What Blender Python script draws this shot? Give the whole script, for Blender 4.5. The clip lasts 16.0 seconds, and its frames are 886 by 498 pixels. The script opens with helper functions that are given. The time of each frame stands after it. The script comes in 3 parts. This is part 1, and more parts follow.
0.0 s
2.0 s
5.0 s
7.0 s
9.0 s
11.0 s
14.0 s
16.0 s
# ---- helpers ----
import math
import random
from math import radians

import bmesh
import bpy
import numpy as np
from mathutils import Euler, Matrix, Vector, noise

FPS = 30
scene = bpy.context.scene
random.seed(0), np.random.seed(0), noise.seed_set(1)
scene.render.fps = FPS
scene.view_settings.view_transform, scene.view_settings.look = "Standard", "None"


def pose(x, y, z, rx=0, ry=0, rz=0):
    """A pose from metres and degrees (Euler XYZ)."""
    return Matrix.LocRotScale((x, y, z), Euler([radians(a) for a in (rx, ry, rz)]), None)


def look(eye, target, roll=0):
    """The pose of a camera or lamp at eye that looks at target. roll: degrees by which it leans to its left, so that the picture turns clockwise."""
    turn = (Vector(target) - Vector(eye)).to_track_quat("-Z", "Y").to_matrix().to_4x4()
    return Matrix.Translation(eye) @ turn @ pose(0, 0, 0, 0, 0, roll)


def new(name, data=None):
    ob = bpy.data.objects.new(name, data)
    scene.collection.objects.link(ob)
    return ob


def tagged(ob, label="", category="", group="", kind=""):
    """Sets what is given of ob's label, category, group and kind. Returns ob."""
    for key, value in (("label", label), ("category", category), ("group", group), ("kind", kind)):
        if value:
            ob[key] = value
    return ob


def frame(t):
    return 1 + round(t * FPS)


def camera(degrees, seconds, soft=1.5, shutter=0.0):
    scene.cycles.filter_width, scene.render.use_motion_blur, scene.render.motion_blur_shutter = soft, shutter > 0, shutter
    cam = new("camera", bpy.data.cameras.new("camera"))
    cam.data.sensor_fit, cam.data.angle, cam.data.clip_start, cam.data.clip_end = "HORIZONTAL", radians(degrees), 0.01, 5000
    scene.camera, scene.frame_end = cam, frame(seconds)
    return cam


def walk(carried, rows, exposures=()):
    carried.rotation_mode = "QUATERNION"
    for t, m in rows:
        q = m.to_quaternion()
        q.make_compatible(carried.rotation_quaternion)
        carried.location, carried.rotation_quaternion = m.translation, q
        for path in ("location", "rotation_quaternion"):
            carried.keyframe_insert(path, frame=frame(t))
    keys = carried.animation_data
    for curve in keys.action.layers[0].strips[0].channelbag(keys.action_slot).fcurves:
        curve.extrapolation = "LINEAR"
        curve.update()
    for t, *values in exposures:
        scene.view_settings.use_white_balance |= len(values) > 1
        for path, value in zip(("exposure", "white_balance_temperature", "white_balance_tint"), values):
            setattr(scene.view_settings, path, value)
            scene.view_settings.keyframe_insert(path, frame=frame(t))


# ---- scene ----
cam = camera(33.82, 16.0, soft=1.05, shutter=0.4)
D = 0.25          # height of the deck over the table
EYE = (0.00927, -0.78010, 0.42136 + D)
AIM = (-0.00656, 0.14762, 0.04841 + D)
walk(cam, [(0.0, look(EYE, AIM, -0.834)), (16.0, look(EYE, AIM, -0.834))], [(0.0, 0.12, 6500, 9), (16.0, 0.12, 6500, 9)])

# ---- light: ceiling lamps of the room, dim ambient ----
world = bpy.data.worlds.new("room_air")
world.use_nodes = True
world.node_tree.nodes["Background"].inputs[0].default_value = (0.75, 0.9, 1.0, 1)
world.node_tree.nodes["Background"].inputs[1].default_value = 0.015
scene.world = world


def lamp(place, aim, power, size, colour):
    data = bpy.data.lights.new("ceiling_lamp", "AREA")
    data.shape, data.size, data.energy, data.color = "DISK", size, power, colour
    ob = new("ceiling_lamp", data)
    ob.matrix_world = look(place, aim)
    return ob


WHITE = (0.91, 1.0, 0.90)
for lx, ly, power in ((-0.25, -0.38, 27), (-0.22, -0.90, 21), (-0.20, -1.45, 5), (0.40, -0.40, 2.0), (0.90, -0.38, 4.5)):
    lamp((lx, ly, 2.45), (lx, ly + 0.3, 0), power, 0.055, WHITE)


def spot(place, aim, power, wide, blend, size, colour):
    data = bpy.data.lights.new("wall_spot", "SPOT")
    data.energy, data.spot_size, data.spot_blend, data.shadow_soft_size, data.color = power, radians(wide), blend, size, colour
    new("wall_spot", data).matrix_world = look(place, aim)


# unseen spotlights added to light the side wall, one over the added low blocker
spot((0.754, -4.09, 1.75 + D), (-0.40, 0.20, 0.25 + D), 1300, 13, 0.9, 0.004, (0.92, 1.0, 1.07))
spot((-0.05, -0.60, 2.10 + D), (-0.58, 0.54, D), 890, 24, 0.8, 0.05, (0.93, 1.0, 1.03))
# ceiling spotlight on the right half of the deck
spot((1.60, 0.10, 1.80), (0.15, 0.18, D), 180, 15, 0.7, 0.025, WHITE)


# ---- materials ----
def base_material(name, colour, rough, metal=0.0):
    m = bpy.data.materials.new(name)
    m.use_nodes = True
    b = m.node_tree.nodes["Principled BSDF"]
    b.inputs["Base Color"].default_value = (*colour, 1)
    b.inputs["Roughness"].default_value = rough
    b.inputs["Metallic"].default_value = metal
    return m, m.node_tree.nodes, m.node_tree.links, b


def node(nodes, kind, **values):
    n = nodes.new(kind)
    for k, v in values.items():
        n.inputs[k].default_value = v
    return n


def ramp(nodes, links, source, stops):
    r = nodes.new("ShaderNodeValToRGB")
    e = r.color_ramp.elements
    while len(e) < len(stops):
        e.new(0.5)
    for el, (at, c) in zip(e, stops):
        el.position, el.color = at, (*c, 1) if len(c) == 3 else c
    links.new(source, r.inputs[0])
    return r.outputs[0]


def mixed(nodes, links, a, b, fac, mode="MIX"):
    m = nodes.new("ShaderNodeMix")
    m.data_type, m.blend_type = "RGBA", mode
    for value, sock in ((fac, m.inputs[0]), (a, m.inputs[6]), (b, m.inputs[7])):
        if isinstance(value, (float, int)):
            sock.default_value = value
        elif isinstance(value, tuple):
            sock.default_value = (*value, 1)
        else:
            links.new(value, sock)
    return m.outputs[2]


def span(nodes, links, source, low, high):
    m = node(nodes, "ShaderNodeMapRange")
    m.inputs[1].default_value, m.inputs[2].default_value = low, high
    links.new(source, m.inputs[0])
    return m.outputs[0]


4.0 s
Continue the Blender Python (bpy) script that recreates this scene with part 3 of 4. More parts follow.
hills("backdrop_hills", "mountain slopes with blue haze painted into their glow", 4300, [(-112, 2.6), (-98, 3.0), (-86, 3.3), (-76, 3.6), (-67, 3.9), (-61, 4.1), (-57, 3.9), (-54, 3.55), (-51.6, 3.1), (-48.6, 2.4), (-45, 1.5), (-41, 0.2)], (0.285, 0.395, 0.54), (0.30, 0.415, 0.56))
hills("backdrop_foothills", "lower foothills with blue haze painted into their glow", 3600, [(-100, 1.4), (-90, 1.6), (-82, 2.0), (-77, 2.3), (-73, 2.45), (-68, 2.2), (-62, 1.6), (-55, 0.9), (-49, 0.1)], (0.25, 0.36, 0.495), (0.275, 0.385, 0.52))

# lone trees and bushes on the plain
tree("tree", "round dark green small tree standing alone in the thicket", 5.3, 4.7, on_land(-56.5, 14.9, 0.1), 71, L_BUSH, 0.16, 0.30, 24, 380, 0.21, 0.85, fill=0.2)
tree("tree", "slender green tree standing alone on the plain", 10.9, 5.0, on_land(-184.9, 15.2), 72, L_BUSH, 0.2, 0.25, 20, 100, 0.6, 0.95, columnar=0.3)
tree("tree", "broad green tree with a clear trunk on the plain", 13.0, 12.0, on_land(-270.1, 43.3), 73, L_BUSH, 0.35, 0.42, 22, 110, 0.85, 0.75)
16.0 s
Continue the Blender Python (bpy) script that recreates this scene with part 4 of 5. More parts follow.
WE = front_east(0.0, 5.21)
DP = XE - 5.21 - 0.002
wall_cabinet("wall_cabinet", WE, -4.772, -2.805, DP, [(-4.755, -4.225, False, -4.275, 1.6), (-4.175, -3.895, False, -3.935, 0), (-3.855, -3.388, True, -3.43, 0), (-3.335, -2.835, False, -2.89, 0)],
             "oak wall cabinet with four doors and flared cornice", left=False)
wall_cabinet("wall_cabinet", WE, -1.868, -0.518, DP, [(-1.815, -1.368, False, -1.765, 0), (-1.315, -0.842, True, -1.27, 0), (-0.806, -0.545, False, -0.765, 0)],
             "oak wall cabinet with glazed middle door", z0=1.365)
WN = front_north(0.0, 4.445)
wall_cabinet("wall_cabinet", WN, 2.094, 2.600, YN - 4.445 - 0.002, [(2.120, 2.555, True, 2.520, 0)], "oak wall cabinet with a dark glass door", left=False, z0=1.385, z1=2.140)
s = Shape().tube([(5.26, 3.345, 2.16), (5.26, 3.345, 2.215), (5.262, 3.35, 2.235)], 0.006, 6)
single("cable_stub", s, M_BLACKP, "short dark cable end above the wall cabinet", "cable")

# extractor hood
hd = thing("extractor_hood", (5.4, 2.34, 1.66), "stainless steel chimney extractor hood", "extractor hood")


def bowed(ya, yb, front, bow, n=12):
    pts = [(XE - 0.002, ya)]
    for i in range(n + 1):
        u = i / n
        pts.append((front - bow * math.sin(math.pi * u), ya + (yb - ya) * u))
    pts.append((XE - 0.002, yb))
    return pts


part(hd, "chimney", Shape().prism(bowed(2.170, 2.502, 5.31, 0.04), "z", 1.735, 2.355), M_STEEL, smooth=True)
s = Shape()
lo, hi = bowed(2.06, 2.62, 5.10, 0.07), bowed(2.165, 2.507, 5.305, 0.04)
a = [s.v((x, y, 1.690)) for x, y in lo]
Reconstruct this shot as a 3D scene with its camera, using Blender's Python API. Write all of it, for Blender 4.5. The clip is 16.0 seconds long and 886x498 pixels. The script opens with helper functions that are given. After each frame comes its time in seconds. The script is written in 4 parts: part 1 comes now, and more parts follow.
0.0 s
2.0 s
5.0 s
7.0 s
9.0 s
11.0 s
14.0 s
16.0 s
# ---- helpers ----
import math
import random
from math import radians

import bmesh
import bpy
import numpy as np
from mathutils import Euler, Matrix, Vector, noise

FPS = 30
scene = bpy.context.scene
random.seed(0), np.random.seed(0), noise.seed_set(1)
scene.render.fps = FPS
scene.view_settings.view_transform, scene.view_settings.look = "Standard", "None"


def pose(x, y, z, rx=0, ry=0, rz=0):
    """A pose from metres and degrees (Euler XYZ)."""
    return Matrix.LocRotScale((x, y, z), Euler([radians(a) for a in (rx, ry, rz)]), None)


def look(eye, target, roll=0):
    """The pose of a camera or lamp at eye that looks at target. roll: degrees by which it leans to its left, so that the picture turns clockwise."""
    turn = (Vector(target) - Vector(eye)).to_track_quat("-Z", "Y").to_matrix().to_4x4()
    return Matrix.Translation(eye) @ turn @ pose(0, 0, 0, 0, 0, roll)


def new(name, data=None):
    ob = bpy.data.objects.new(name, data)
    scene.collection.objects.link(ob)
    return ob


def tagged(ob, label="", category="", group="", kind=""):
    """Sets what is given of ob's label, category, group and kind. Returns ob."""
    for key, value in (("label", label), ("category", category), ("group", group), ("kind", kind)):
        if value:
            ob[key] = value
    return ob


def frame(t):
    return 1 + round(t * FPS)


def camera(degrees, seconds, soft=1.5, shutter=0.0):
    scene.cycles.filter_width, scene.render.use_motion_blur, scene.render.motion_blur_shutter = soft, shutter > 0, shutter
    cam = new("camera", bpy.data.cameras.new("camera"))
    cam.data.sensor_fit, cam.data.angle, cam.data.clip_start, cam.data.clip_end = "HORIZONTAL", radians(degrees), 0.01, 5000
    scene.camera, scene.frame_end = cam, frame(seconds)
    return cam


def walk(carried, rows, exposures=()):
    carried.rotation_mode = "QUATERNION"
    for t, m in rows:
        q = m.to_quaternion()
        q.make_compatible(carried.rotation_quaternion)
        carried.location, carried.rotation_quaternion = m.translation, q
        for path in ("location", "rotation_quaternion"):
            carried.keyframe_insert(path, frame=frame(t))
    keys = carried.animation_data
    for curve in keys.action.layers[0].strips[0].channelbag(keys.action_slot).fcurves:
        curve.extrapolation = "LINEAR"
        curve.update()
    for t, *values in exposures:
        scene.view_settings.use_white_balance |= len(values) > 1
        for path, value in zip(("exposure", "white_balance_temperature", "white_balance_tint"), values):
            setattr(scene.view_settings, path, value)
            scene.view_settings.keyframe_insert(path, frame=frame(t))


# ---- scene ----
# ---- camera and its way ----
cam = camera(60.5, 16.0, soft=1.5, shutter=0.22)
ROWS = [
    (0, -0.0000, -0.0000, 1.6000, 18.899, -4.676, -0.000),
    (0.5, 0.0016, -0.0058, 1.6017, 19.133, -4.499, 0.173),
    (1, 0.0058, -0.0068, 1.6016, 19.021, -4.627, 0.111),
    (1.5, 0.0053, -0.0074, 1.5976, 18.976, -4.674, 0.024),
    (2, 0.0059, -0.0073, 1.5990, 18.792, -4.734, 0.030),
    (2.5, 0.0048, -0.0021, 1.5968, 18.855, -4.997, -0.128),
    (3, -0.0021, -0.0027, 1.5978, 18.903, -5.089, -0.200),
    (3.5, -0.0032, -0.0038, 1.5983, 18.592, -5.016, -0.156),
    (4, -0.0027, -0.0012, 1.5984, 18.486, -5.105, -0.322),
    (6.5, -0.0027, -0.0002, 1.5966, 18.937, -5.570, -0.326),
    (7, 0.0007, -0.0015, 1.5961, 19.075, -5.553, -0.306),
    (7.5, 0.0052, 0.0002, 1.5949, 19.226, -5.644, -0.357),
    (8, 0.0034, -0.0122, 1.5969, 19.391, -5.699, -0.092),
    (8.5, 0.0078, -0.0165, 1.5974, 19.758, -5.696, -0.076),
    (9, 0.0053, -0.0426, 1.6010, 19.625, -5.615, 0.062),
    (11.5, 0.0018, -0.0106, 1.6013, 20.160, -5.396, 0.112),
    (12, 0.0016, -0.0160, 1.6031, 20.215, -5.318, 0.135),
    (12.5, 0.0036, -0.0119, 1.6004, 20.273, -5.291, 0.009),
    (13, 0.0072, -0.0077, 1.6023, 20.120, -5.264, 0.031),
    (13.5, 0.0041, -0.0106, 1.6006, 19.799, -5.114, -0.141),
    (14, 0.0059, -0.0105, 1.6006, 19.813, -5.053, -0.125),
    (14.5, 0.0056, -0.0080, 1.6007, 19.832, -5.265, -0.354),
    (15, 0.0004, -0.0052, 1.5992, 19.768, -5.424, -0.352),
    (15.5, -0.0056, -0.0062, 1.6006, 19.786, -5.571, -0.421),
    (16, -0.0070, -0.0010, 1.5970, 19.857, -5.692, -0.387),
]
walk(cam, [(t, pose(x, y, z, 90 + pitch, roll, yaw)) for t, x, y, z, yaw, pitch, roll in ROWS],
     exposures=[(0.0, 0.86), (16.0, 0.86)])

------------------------

[DESCRIPTION OF THE TASK] In the entries above, find each line with the string "walk" and copy it.

[WRITTEN SOLUTION]
def walk(carried, rows, exposures=()):
walk(cam, [(0.0, look(EYE, AIM, -0.834)), (16.0, look(EYE, AIM, -0.834))], [(0.0, 0.12, 6500, 9), (16.0, 0.12, 6500, 9)])
def walk(carried, rows, exposures=()):
walk(cam, [(t, pose(x, y, z, 90 + pitch, roll, yaw)) for t, x, y, z, yaw, pitch, roll in ROWS],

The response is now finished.